Because the probabilities are cumulative, meaning that the probability of reaching a given milestone relies on the fact that each previous milestone was achieved, the function is always decreasing. That is, the likelihood of reaching your third year will always be less than or equal to the probability of reaching your second year.

It’s expected that each survival curve will start at a probability of 1.0 at t=0. That is, there is a 100% likelihood that an employee will last until their first day (although, we know this isn’t always the case, if an employee fails to start). From here, the chart can be read by considering each vertical drop (step) as the change in cumulative probability as tenure advances. As can be seen in the above example:

  • Assuming an employee starts (100%) there is an 80% chance they will make it past six months.

  • The probability of “surviving” more than one and a half years is 7% less than reaching one year tenure.

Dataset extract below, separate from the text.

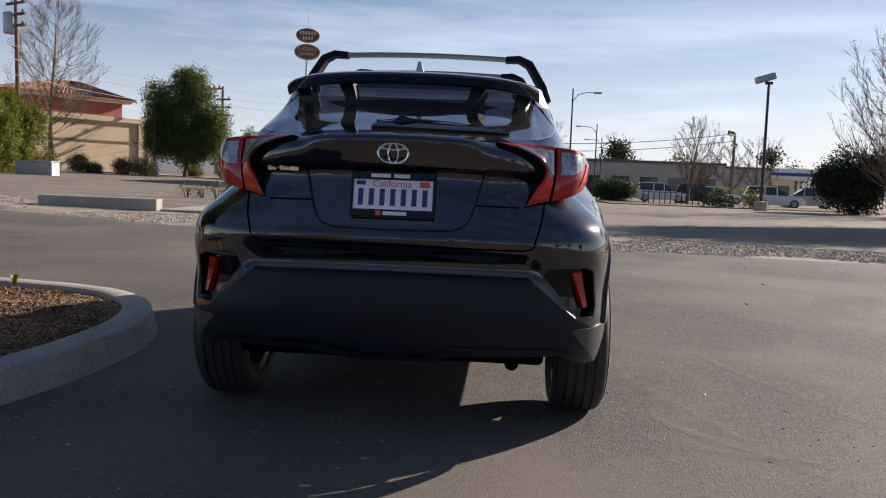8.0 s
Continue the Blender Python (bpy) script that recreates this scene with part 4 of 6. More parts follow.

A steep drop off in the curve suggests a greater risk of employees leaving the business at that particular length of tenure. The length of the horizontal line denotes the length of time (tenure) between the event of interest (employee terminating). A long horizontal line means that no employees were terminated across those values of tenure, therefore according to the data, the probability of surviving beyond that point does not decrease.

Key points:

  • Median: your median survival tenure can be read from the chart by drawing a horizontal line from the 0.5 point on the y-axis. The tenure at the point this horizontal intersects the curve is the duration you can expect 50% of your employees to ‘survive’ until.

  • Cumulative break-even: it is useful to consider the cumulative breakeven point for your employees. This can be done on an organisational level, or down to business units or cost centres. By calculating the time it takes for employees to start “paying back” the early investment of onboarding and training, you can calculate the probability of employees reaching this milestone through your survival curve – this can be seen in the graphic below.

95% confidence intervals:

The Kaplan Meier estimate is a statistic and therefore is subject to variance. The blue shaded areas on the graph represent the variation around the true value, known as 95% confidence intervals.

The smaller your sample or group is, the more variance there will be. As we expect that there will be fewer high-tenured employees, the certainty of retention probability reduces. This results in a larger blue-shaded area at higher tenures, denoting a larger range of variability around the true value, which should be considered when making any decisions based on a dataset.

Conclusion

Every organisation has a different survival curve, as well as each business unit within an organisation. Comparison of curves can help identify issues, patterns or trends that might require intervention.